Fri, Feb 24, 2012 - Page 11 News List

First Financial aims for modest 5% loan growth

WAITING TO POUNCE:The banking conglomerate is considering mergers and acquisitions, should the government initiate further reforms of the sector

By Crystal Hsu  /  Staff Reporter

First Financial Holding Co (第一金控) said yesterday it aims to grow its loan book by a modest 5 percent this year with an emphasis on corporate lending, because it is maintaining a cautious outlook on consumer banking and fee income growth as financial markets remain unstable.

“We expect overall loan growth to equal 5 percent this year, even though the government trimmed its forecast for GDP growth” a day earlier to 3.85 percent, from 3.91 percent, First Financial investor relations head Annie Lee (李淑玲) said at an investors’ conference.

The financial conglomerate posted NT$74.24 billion (US$2.508 billion) in net income last year, up 6.6 percent from a year earlier, translating into earnings of NT$1.07 per share, down from NT$1.09 per share in 2010.

Its banking arm, First Commercial Bank (第一銀行), contributed NT$85.91 billion to net profit last year, while the securities and insurance units lost NT$832 million and NT$268 million respectively, owing to market volatility, Lee said.

The lender drew 67.2 percent of its profit from net interest income, which totaled NT$20.76 billion last year, up 14.2 percent from a year earlier, company data showed.

Lee said net interest margins may increase by five basis points this year, bolstered by loans to small and medium enterprises, although the central bank is likely to hold interest rates steady.

“Loan demand from this segment remains solid after retreating a bit last quarter amid the deteriorating external environment,” she said. “Taiwan’s improving trade ties with China will offset the slowdown in exports to Europe.”

The manufacturing sector accounted for 30.3 percent of the state-run bank’s outstanding loans last year, First Bank executive vice president Lin Hann-chyi (林漢奇) said.

Loans to the hotels and restaurants sector grew fastest last year, followed by transportation, warehousing, and wholesale and retail firms.

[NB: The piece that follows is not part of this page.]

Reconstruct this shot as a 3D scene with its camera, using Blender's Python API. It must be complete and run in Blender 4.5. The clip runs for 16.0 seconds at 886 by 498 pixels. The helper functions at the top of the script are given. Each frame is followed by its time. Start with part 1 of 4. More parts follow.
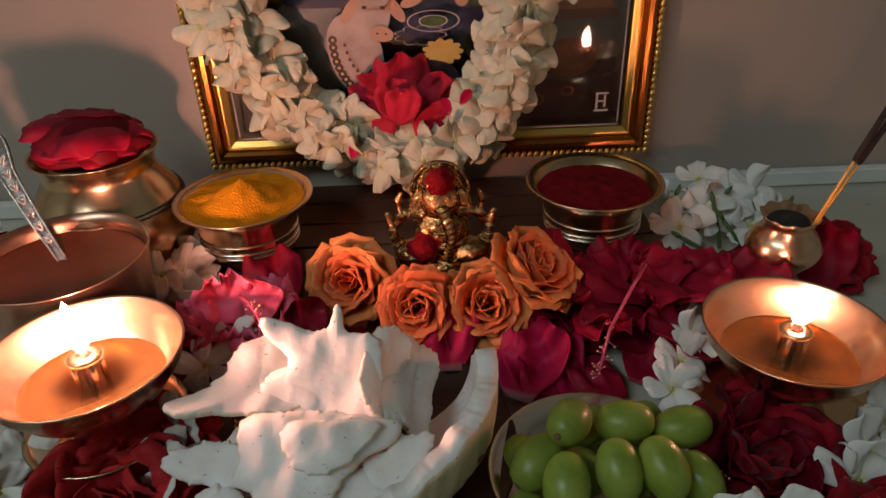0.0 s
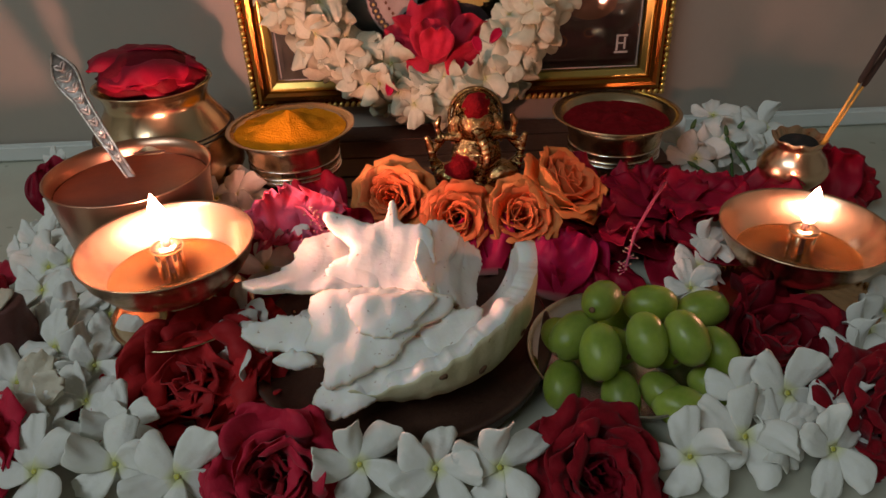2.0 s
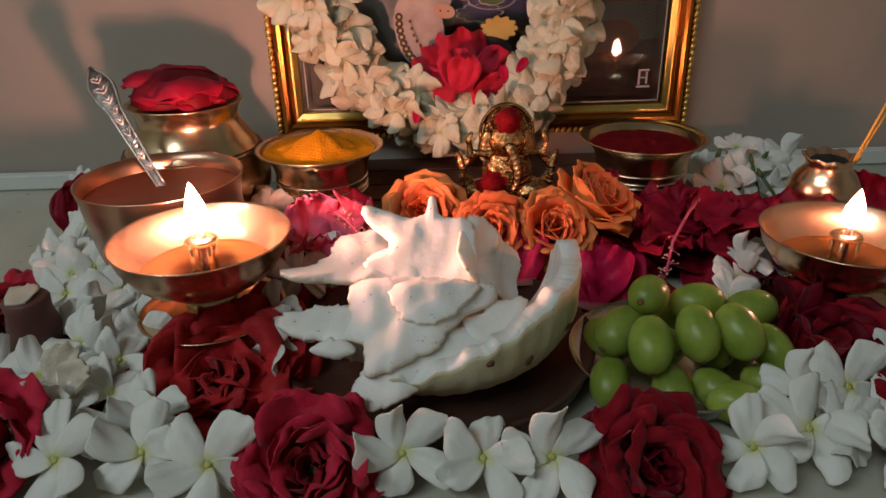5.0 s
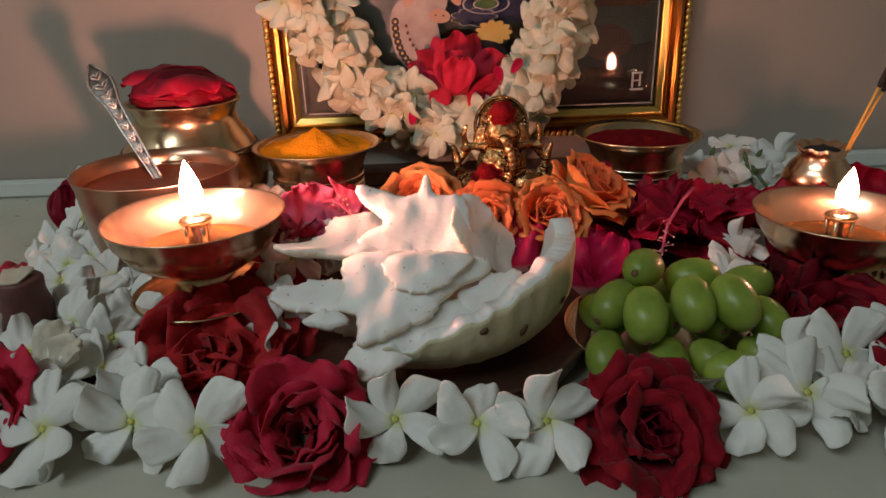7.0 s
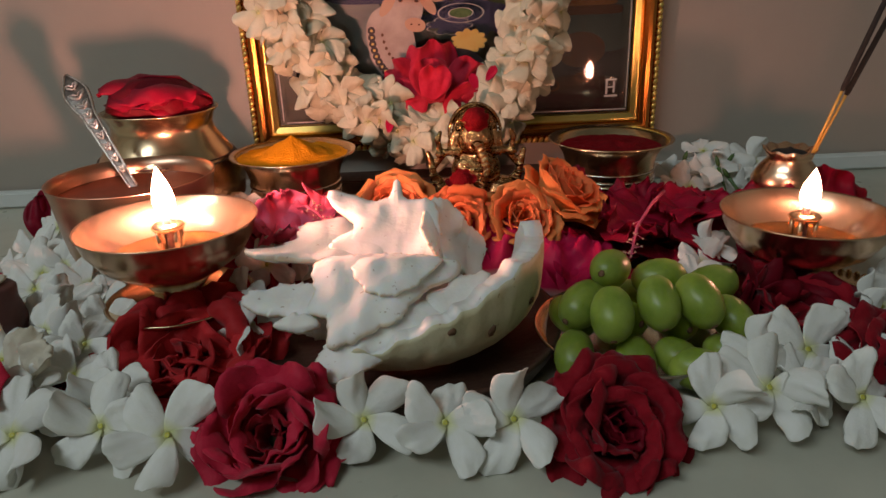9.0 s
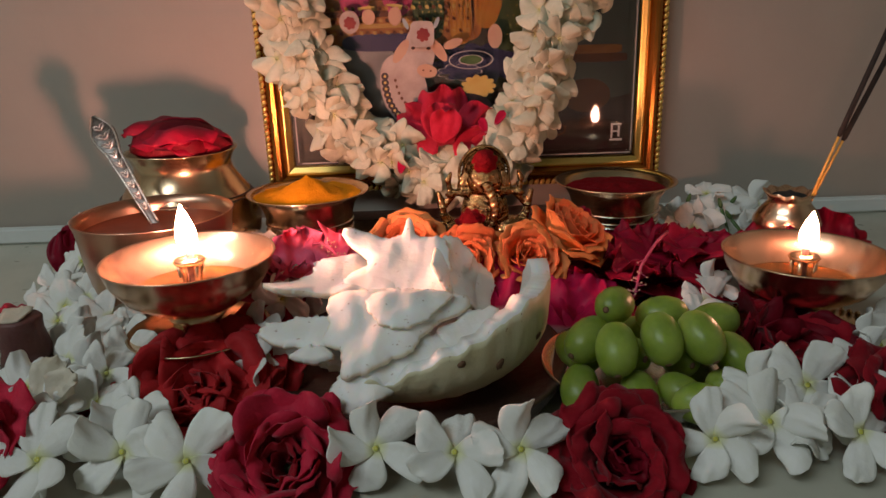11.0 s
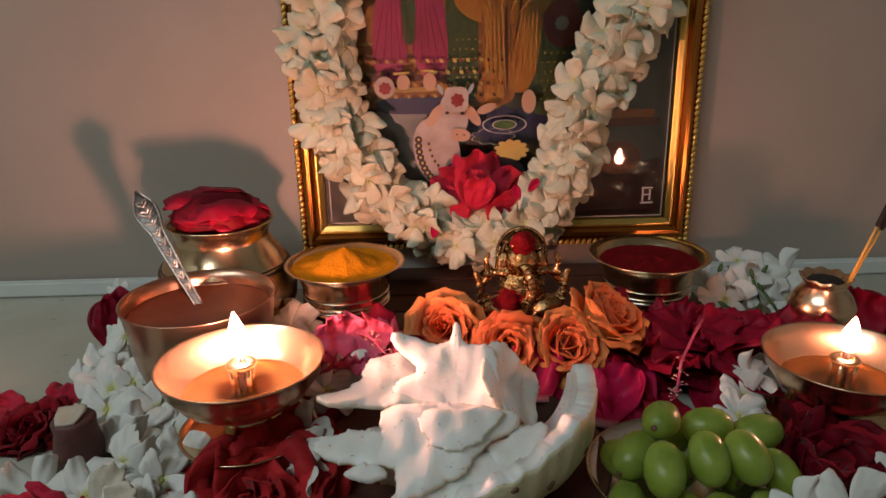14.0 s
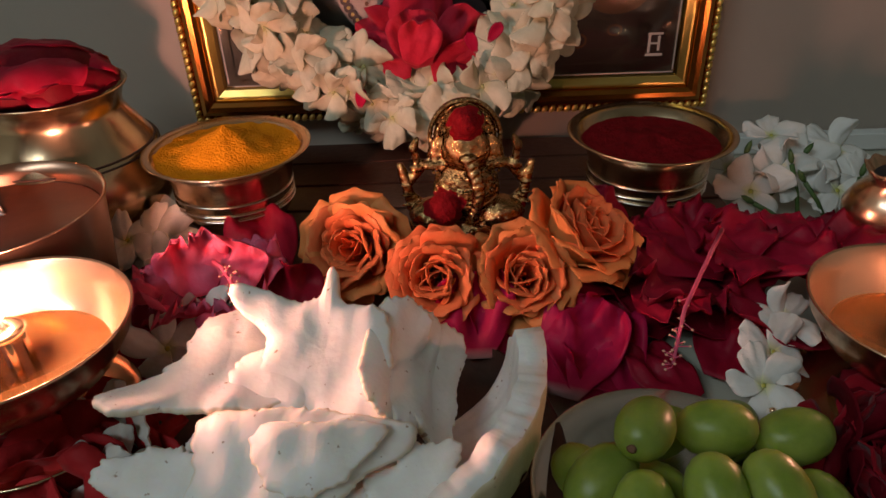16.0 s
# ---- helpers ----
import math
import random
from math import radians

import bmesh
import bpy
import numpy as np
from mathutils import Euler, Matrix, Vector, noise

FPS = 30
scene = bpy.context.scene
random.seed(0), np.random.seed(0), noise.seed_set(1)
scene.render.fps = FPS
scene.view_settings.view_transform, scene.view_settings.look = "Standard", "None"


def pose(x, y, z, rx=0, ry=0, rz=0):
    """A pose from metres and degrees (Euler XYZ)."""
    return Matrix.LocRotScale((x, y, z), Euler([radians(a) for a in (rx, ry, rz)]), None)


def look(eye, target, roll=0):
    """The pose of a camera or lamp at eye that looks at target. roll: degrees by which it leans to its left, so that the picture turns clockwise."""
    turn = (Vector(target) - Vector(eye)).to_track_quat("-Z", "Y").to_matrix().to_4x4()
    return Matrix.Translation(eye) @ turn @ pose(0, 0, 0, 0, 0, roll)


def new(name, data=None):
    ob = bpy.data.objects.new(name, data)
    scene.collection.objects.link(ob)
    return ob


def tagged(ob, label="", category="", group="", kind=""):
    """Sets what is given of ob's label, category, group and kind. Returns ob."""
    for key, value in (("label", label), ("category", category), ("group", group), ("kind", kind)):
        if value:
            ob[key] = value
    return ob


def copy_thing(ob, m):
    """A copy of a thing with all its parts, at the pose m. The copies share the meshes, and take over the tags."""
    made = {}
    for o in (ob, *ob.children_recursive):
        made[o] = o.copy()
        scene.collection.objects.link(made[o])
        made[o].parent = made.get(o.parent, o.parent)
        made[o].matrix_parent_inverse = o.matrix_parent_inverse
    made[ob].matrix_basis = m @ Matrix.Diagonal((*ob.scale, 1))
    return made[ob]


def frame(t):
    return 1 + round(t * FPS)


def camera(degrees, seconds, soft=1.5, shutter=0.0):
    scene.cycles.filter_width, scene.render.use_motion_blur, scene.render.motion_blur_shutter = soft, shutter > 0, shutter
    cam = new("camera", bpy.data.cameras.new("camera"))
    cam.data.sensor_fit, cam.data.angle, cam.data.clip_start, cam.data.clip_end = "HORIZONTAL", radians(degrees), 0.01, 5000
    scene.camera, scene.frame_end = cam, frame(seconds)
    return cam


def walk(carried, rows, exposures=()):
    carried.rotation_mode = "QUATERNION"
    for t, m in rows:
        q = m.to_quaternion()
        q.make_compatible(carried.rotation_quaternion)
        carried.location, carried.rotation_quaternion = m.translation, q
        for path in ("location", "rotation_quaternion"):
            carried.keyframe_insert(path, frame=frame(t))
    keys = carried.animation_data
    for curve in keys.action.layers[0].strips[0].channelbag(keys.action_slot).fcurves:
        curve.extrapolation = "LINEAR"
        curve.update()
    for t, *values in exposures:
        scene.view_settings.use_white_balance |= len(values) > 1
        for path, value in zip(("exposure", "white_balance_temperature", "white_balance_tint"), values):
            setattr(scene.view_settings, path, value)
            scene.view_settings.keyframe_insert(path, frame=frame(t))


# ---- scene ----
cam = camera(65.0, 16.0)
METRES, EYE, TILT, LEAN, TURN = 0.38, 0.22, 0.0, -1.1, 0.0
ROWS = [
    (0.0, 0.0, 0.0, 0.0, -1.77, -31.24, 2.93),
    (0.5, -0.0092, -0.0215, -0.0058, -1.47, -31.55, 3.09),
    (1.0, -0.0138, -0.0383, -0.0076, -2.2, -30.98, 3.38),
    (1.5, -0.0391, -0.0837, -0.0301, -1.3, -31.85, 3.12),
    (2.0, -0.0492, -0.1142, -0.0365, -1.48, -32.3, 3.11),
    (2.5, -0.0489, -0.1378, -0.0473, -2.07, -32.81, 3.02),
    (3.0, -0.0685, -0.1484, -0.048, -1.06, -32.67, 3.13),
    (3.5, -0.0883, -0.1433, -0.0452, -0.97, -32.23, 3.07),
    (6.0, -0.1056, -0.147, -0.1737, -1.69, -22.58, 2.3),
    (6.5, -0.1103, -0.1539, -0.1764, -1.71, -22.55, 2.55),
    (7.0, -0.0954, -0.17, -0.1805, -1.39, -22.53, 2.82),
    (7.5, -0.0698, -0.1797, -0.186, -1.3, -22.22, 2.83),
    (8.0, -0.0598, -0.1764, -0.1836, -1.66, -22.45, 3.2),
    (8.5, -0.0665, -0.1709, -0.1822, -3.03, -22.28, 3.44),
    (9.0, -0.0761, -0.182, -0.185, -2.44, -21.73, 3.1),
    (9.5, -0.0774, -0.1946, -0.1893, -2.15, -20.8, 2.91),
    (10.0, -0.078, -0.1963, -0.1769, -1.66, -18.94, 2.88),
    (12.5, -0.0898, -0.2328, -0.1828, -1.8, -18.19, 2.76),
    (13.0, -0.0986, -0.2228, -0.1644, -2.14, -18.94, 4.67),
    (13.5, -0.1142, -0.2053, -0.1031, -1.63, -18.08, 4.1),
    (14.0, -0.1218, -0.1782, -0.0491, -1.07, -19.03, 2.38),
    (14.5, -0.1246, -0.0875, -0.0436, 0.34, -23.37, 1.25),
    (15.0, -0.0741, 0.0082, -0.0688, -0.39, -28.45, 2.88),
    (15.5, -0.0216, 0.0704, -0.0969, -1.37, -30.61, 2.74),
    (16.0, -0.0154, 0.1282, -0.117, -0.6, -31.79, 2.94),
]
walk(cam, [(t, pose(0, 0, EYE, TILT, LEAN, TURN) @ pose(METRES * x, METRES * y, METRES * z, 90 + pitch, roll, yaw)) for t, x, y, z, yaw, pitch, roll in ROWS],
     exposures=((0.0, -0.2), (1.0, -0.16), (2.5, -0.06), (3.7, -0.04), (6.0, 0.04), (9.0, 0.05), (12.5, 0.09), (14.0, 0.06), (14.8, -0.02), (16.0, -0.22)))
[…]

This was consistent with the government’s effort to boost cross-strait tourism and other domestically driven industries, Lin said.

The lender set a growth target for retail banking at between zero and 3 percent this year, and intends to cut loans to the state sector because they generate lower interest income, Lin said.

First Financial vice president Hung Hsin-shih (洪新湜) said the group would embark on mergers and acquisitions if the government began a fresh round of financial reform.

“Securities houses sit on top of the list of potential targets because our brokerage arm is small at present,” Hung said.

The conglomerate is conducting an internal assessment of the matter, although the government has given no clear signals yet, Hung said.